On est frappé par l’intelligence et la maîtrise du scénario qui parvient à créer une ambiance anxiogène et délétère sans jamais déraper dans le sordide. Quoi qu’il arrive à Sacha (enlèvement, racket, chantage), le récit reste toujours sur le fil, préférant avoir recours à l’imagination du spectateur plutôt qu’à des images crues. On devine ainsi tous les dangers qui guettent la jeune fille, mais comme au fond, ce n’est pas le vrai sujet du film, ils ne font que planer au-dessus d’elle et renforcer la tension presque palpable de l’intrigue.

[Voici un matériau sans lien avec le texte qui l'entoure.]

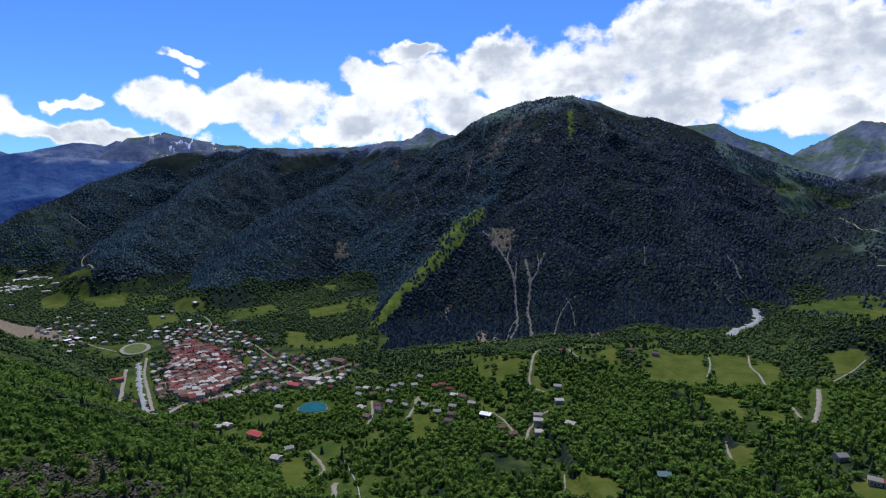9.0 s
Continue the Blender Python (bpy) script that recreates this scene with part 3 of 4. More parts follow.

Damjan Kozole prouve ainsi qu’il est un excellent scénariste doublé d’un réalisateur talentueux (il n’y a pas une once de superflu dans ce film nerveux et impeccablement maîtrisé), mais aussi un directeur d’acteur avisé. Son interprète, l’inoubliable Nina Ivanisin, est en effet d’une justesse rare malgré les pièges que recèle le rôle. Il est commun de dire qu’un acteur "porte" le film dans lequel il joue, mais dans son cas, on est presque en-dessous de la réalité, tant elle incarne à la perfection cet insondable monolithe que l'on croirait incapable d'émotions. Bien qu’elle retienne en permanence son jeu, pour paraître la plus insensible possible, elle parvient à être à la fois glaciale et sensuelle, déterminée et égarée, détestable et bouleversante. A la regarder, on a le sentiment que personne d’autre n’aurait pu être si complètement cette héroïne complexe et ambigüe à laquelle elle donne du coeur et du corps.
Rencontre presque fusionnelle entre un tempérament de comédienne et une vision de cinéaste, Slovenian girl s'avère être de ces petits miracles cinématographiques qui parviennent à se rendre aimables sans fard ni artifice. Comme un ovni dans notre paysage d'attraits et d'intérêts ultra formatés.